◆ EXERCISE DIRECTIONS
Repeat exactly and only the lines from the line containing "what is given" through the line containing "scene.view_settings.use_white_balance |= len(values)", both included.

◆ DATA
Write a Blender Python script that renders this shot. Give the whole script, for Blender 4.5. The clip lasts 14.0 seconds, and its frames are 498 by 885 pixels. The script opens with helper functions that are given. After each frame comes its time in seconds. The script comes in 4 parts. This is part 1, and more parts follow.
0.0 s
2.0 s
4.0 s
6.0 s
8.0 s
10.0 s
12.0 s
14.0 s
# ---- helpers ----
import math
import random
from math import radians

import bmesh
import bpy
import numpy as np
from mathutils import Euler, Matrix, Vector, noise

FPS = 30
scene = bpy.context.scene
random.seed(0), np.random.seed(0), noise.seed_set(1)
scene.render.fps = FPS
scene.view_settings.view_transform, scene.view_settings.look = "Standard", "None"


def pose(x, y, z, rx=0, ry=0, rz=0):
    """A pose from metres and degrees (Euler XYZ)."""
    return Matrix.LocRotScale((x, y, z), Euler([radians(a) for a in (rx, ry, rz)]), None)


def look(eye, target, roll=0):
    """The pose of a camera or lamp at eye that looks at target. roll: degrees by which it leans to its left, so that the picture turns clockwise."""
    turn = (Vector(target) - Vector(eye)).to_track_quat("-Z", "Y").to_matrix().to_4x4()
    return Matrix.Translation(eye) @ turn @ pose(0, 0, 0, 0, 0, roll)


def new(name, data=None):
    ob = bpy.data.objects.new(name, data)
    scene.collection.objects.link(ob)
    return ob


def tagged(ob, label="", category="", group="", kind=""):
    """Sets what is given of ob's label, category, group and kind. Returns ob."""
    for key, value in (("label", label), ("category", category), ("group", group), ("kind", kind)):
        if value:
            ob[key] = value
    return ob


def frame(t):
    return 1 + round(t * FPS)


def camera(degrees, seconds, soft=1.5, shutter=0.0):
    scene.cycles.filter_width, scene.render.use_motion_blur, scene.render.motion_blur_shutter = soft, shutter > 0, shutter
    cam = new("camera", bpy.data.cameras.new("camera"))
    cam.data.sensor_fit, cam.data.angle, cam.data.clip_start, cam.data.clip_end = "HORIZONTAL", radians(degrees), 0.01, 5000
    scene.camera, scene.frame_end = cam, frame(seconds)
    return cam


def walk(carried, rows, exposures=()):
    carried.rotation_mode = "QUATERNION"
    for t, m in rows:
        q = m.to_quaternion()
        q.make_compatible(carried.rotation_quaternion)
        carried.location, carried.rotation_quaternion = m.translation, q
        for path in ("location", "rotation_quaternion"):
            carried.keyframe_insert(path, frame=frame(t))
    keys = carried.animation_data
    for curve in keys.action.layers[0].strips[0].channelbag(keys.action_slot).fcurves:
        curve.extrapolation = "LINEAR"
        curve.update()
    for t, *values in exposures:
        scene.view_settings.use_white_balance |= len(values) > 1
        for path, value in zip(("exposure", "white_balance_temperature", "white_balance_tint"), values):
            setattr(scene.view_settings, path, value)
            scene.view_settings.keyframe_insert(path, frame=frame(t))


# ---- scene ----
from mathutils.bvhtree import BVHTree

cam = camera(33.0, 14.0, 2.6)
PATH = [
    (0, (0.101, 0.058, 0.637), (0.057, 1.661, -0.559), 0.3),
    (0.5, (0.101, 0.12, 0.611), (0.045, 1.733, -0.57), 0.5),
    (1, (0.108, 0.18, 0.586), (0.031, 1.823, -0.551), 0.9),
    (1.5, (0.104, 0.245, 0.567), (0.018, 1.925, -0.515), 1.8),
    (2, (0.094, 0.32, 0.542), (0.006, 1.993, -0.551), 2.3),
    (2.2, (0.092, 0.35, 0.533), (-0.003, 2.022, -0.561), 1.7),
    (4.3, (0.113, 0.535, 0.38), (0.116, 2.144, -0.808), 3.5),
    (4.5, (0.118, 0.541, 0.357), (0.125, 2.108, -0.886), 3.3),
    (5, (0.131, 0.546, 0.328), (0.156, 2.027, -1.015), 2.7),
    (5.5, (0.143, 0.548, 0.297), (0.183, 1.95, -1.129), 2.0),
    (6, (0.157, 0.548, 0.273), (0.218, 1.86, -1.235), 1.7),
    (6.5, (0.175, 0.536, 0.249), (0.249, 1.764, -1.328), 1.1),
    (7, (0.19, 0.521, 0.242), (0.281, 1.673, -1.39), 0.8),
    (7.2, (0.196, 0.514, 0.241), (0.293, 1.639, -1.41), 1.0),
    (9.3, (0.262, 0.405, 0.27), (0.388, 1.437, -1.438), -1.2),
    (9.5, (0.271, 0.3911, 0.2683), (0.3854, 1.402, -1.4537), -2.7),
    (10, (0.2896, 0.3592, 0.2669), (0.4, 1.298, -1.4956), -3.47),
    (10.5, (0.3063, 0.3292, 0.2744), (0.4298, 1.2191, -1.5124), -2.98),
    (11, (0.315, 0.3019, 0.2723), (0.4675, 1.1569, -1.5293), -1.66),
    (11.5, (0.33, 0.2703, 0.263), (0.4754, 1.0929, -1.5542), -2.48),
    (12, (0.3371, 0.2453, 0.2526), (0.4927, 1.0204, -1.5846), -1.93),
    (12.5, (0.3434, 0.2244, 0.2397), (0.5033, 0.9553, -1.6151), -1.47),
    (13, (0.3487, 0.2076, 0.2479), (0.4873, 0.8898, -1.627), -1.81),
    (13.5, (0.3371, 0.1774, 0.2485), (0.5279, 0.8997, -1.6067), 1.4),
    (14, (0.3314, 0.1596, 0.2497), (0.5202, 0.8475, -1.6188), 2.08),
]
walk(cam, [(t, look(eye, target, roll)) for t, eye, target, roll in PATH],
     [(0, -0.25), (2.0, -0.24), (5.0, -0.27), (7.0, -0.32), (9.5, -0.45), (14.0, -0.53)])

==

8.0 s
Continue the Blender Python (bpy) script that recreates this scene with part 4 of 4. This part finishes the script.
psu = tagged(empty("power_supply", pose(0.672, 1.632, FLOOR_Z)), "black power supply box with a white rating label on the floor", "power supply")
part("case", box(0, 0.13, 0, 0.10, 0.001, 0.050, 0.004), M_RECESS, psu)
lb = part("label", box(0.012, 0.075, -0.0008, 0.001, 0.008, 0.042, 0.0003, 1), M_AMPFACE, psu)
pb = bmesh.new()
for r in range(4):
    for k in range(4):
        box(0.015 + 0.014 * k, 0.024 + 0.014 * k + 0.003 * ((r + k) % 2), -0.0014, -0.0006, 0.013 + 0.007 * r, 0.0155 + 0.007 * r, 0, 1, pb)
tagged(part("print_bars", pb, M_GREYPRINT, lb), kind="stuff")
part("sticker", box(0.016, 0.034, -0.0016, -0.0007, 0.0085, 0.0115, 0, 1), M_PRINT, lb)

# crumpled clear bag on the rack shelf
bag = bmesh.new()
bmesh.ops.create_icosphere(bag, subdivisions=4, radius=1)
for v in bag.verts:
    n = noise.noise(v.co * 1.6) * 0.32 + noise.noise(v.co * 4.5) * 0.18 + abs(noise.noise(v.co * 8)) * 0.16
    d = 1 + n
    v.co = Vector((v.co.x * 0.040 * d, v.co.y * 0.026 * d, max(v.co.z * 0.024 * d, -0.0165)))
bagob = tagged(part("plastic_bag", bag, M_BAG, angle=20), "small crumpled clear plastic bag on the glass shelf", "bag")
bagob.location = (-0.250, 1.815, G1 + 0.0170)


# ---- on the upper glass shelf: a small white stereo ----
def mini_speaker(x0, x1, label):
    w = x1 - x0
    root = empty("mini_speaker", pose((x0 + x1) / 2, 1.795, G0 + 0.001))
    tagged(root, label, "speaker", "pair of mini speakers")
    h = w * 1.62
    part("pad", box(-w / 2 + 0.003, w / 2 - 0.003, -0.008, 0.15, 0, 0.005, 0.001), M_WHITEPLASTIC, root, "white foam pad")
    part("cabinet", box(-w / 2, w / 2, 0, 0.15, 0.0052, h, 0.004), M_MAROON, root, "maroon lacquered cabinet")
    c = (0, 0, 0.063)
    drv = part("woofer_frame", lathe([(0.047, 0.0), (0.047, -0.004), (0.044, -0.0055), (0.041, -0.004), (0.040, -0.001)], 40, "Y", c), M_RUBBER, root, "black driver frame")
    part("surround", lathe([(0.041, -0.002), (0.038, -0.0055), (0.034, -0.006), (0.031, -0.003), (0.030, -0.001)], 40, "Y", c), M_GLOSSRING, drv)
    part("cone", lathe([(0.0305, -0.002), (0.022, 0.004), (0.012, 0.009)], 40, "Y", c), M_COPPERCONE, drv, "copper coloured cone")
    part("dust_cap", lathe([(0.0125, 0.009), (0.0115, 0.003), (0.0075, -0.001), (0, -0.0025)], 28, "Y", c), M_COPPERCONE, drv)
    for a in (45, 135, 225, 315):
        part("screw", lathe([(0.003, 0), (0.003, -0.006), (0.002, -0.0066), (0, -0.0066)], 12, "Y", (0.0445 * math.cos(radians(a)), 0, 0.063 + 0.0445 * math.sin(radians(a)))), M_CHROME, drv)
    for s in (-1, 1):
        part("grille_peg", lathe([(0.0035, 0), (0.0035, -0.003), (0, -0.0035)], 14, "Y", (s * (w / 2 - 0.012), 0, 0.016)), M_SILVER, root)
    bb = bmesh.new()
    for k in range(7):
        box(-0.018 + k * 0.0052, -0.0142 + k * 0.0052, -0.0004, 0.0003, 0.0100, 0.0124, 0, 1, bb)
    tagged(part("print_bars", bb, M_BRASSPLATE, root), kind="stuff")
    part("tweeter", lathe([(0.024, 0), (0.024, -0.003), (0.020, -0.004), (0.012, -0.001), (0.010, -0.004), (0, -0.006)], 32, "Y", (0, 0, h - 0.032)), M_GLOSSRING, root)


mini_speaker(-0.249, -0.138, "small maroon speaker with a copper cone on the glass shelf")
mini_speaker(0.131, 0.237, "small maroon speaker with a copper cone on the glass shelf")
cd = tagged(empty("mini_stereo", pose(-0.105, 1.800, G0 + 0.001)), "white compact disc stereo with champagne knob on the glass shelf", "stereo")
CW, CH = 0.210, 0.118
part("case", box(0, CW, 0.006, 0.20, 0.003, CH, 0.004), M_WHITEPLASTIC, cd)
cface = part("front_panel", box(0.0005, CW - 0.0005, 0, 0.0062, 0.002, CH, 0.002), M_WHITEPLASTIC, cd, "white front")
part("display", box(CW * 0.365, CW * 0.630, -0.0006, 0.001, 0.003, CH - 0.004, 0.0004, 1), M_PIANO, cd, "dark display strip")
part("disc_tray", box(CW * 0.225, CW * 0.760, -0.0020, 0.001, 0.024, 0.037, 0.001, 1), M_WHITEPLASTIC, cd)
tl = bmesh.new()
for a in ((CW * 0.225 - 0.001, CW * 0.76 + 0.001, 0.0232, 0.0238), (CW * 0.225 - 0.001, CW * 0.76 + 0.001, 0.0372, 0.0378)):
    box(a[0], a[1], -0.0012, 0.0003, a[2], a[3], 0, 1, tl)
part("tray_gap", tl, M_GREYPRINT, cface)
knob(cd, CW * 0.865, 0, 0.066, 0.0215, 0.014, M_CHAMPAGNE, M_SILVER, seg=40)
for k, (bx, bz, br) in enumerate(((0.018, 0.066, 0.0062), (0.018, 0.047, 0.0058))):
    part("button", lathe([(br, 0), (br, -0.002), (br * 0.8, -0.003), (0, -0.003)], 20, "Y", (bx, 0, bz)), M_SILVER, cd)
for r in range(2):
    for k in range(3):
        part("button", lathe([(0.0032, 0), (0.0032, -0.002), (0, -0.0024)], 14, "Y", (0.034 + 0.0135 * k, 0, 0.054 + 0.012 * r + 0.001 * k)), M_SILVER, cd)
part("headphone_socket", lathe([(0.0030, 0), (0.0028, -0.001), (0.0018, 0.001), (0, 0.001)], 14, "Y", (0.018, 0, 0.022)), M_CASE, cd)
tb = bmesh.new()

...

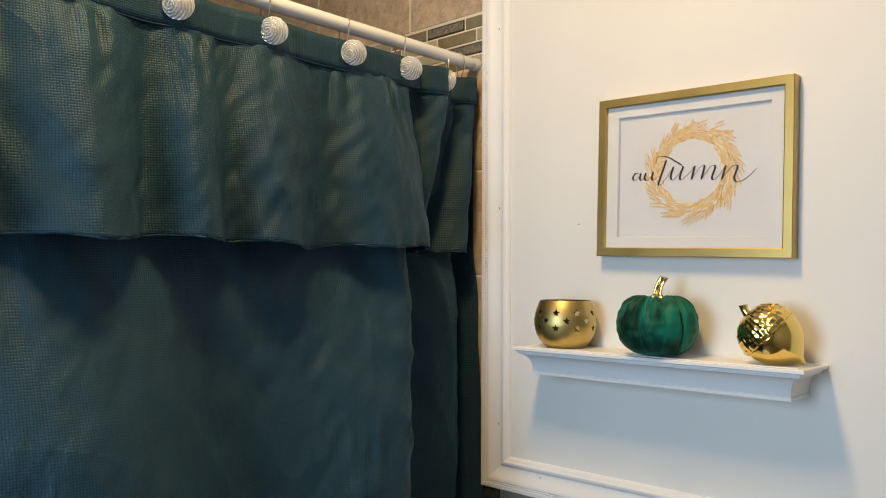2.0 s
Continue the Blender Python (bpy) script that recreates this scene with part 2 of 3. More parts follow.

◆ CORRECT RESPONSE
    """Sets what is given of ob's label, category, group and kind. Returns ob."""
    for key, value in (("label", label), ("category", category), ("group", group), ("kind", kind)):
        if value:
            ob[key] = value
    return ob


def frame(t):
    return 1 + round(t * FPS)


def camera(degrees, seconds, soft=1.5, shutter=0.0):
    scene.cycles.filter_width, scene.render.use_motion_blur, scene.render.motion_blur_shutter = soft, shutter > 0, shutter
    cam = new("camera", bpy.data.cameras.new("camera"))
    cam.data.sensor_fit, cam.data.angle, cam.data.clip_start, cam.data.clip_end = "HORIZONTAL", radians(degrees), 0.01, 5000
    scene.camera, scene.frame_end = cam, frame(seconds)
    return cam


def walk(carried, rows, exposures=()):
    carried.rotation_mode = "QUATERNION"
    for t, m in rows:
        q = m.to_quaternion()
        q.make_compatible(carried.rotation_quaternion)
        carried.location, carried.rotation_quaternion = m.translation, q
        for path in ("location", "rotation_quaternion"):
            carried.keyframe_insert(path, frame=frame(t))
    keys = carried.animation_data
    for curve in keys.action.layers[0].strips[0].channelbag(keys.action_slot).fcurves:
        curve.extrapolation = "LINEAR"
        curve.update()
    for t, *values in exposures:
        scene.view_settings.use_white_balance |= len(values) > 1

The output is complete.